1917 год. Февраль-Март. Как это произошло. Часть III: Переворот на меcтах.

Jan 07, 2022 13:14

Русские записки. №2-3. Февраль-март. Типография "Слово", Петроград, 1917.
С. 393-399:

"А. Петрищев. Как это произошло.
III. Переворот на меcтах.

Революционное правительство не имело возможности ни поспевать за событиями, ни учесть разнообразия местных условий, реального соотношения местных сил в каждом уголке России. Оно захватило в свои руки центральную власть над железными дорогами, телеграфом, почтой, захватило официозный осведомительный аппарат (Телеграфное агентство). Этим провинциальные агенты старой власти были отрезаны от центра. Затем член Государственной Думы Бубликов отдал приказ по железным дорогам - интенсивно работать и поддерживать движение, а Родзянко обратился по телеграфу к высшим в провинции и военным и гражданским властям, к городским головам, председателям земских управ. И оставалось лишь ждать, - что скажет страна.

Отзыв страны оказался, конечно, в зависимости даже от чисто географических условий. От командующего войсками, напр., Московского военного округа генерала Мрозовского близость к Петербургу требовала немедленно определить, как он относится к перевороту. Командующий войсками Казанского округа генерал Сандецкий мог выждать некоторое время. И уже одним этим, помимо чисто личных качеств того или иного агента старой власти, обусловливались общественные различия поведения: генерал Мрозовский в первое время попытался сопротивляться перевороту, а когда власть в центре фактически перешла к Исполнительному Комитету Государственной Думы, то попросту растерялся. Был низвергнут, и его власть революцией передана председателю московской губернской земской управы подполковнику Грузинову. Генерал Сандецкий мог выждать, выждаль и приказом по округу предложил подчиниться временному правительству. Точно так же тверскому губернатору обстоятельства не позволяли ждать, - он был арестован восставшими и, к сожалению, пасть жертвою одного из эксцессов, неизбежных в острые моменты переворота: убит по дороге из губернаторского дома к тюрьме. Донской наказной атаман выждал и, подобно ген. Сандецкому, приказал подчиняться новому правительству.

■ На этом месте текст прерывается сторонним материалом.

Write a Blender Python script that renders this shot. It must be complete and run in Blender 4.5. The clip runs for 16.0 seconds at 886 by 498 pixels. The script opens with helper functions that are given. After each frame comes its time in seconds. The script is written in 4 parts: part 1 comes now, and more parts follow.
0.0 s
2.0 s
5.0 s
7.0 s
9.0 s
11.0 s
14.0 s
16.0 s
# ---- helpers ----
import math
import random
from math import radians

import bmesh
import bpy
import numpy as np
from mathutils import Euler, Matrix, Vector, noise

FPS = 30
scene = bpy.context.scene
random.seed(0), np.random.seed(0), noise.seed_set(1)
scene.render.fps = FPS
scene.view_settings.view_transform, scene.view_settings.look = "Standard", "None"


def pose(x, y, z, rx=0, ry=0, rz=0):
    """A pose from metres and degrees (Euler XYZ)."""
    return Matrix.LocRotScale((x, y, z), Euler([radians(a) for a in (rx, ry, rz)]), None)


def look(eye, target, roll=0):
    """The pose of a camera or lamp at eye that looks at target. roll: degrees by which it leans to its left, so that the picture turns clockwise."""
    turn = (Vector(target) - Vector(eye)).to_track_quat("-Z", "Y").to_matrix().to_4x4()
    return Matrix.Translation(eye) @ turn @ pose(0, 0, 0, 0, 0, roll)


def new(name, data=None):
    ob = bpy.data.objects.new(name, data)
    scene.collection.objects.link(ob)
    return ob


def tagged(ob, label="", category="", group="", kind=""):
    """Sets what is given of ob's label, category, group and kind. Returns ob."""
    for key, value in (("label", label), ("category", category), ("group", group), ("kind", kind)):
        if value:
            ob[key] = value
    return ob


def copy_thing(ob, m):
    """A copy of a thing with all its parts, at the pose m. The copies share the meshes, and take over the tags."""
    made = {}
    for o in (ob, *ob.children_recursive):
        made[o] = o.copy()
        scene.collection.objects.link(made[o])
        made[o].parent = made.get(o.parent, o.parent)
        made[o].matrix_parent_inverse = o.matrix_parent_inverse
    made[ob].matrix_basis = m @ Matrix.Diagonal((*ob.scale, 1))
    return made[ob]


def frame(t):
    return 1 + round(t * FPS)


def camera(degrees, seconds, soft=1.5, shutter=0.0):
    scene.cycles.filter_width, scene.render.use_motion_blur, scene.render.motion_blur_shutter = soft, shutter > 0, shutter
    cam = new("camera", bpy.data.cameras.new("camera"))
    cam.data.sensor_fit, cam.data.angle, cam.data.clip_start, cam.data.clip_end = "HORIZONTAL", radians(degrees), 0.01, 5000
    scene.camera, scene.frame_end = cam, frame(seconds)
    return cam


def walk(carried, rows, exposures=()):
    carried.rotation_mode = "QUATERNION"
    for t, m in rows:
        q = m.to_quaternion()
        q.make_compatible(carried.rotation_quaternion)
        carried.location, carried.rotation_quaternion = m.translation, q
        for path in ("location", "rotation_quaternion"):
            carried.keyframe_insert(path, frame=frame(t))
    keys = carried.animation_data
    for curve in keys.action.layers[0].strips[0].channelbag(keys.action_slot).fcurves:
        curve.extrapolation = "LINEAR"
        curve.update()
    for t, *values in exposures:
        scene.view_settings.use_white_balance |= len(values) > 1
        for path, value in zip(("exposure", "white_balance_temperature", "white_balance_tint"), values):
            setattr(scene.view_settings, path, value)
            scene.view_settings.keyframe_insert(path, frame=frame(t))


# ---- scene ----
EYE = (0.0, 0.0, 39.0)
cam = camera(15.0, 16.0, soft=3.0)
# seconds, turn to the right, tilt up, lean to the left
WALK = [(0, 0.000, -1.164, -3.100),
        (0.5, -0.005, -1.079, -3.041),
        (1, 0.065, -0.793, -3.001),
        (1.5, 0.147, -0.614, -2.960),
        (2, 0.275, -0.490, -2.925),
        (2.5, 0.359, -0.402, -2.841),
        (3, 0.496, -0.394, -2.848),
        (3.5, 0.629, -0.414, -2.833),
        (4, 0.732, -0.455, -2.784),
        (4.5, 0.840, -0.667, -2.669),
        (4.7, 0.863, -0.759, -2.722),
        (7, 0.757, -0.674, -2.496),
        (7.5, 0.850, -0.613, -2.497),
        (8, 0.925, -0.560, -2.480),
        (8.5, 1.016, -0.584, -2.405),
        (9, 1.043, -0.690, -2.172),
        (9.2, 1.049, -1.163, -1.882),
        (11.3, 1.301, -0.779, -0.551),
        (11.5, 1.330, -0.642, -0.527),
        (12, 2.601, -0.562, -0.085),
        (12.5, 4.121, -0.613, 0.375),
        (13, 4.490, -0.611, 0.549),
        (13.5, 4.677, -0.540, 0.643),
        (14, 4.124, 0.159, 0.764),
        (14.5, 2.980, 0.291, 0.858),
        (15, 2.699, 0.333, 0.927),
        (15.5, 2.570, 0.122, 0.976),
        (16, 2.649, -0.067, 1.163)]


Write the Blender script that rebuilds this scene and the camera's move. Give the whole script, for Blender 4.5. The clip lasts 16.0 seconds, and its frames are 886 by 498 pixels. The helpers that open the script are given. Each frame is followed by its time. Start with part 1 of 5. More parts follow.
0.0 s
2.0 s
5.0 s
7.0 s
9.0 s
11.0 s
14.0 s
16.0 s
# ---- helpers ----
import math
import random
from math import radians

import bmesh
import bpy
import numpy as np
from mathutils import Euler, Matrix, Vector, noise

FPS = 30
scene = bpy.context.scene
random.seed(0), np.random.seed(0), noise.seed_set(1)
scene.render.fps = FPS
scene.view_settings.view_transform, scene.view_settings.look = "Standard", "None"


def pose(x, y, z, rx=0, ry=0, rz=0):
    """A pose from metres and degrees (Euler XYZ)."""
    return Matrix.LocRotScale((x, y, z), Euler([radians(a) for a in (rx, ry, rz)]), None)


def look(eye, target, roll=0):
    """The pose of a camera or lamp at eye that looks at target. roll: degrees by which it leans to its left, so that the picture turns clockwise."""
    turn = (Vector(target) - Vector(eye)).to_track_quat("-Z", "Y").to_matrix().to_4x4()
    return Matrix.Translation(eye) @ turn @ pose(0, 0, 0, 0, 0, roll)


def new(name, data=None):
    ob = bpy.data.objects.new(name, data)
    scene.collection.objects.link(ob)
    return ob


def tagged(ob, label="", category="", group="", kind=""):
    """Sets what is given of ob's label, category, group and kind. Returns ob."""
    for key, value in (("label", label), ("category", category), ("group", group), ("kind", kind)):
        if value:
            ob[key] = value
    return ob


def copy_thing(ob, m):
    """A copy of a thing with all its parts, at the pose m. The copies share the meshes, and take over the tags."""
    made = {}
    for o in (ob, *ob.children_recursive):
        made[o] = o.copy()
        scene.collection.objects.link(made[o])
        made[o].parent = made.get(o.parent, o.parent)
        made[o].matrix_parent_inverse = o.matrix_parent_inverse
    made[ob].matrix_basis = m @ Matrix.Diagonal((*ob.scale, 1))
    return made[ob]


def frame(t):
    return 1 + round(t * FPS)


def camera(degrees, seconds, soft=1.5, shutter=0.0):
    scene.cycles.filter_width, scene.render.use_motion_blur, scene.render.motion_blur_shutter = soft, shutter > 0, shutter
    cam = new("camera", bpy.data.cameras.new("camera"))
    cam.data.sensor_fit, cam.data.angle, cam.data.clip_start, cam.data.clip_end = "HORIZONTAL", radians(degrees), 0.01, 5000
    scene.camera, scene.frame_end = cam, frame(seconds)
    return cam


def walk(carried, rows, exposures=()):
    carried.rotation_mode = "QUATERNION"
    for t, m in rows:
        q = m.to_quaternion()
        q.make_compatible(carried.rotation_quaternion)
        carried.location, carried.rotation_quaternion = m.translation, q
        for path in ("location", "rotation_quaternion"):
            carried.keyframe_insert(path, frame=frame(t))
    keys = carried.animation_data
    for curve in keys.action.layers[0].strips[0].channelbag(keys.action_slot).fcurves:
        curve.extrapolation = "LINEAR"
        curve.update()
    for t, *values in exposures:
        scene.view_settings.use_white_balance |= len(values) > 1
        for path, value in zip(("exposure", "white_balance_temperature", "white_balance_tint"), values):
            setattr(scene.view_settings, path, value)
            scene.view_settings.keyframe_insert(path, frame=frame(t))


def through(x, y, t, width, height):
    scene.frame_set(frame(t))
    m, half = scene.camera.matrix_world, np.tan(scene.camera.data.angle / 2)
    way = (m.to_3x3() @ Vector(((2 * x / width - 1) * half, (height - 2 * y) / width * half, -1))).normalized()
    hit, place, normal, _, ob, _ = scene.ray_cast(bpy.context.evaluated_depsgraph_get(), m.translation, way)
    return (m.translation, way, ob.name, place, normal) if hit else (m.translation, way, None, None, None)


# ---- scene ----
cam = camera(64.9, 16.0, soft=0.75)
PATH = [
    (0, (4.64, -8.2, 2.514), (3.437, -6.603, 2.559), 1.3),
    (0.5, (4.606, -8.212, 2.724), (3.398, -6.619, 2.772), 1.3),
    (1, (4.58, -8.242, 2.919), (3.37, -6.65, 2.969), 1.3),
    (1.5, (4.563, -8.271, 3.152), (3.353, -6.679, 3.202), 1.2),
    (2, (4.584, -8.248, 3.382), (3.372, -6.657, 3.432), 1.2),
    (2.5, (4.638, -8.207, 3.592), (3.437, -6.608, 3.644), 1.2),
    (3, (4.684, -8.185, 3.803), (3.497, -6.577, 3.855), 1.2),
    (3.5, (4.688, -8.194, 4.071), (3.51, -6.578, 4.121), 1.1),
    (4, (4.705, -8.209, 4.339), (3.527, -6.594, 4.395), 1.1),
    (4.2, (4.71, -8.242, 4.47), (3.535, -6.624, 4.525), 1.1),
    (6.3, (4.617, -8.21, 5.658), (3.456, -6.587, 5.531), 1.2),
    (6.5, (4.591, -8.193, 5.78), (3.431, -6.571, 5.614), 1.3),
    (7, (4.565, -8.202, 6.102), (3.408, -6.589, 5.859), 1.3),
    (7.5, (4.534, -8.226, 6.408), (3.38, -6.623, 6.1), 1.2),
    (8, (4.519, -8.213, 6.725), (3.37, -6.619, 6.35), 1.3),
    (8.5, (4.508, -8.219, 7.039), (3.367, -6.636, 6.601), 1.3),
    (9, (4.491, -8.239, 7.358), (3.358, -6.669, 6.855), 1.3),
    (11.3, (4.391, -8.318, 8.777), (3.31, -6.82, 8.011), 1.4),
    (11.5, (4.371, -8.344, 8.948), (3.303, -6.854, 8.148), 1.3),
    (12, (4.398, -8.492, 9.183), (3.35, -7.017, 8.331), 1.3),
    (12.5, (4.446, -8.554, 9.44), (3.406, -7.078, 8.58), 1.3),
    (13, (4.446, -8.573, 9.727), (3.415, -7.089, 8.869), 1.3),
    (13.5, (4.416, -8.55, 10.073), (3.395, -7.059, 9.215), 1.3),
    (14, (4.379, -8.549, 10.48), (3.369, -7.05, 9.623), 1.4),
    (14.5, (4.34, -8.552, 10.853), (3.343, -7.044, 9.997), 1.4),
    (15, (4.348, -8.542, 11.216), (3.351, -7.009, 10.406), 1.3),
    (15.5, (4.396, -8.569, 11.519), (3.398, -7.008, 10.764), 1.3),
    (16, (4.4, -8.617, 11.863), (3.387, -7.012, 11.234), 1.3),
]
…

Тут многое, повторяю, зависит от пространства, от числа верст между Петербургом и тем или иным местом провинции. Но, конечно, не только в верстах дело. Имеют значение и личные качества. Курский, напр., губернатор при первых известиях о перевороте сбежал, орловский - попытался противодействовать, пензенский - занял примирительную позицию между обществом, горячо сочувствующим перевороту, и начальником жандармского управления, желавшим применить смертоносные меры, предуказанные Протопоповым. Сказались различия даже в подборе низших агентов старой власти. Так, по сведениям, полученным мною из Ливенскаго у., местные полицейские стражники собрались, заявили начальству, что служба их кончилась, и сдали оружие. В Глазовском у., наоборот, урядники и стражники оказали активное противодействие и настолько серьезное, что глазовский городской революционный исполнительный комитет счел нужным послать на помощь крестьянам воинские команды."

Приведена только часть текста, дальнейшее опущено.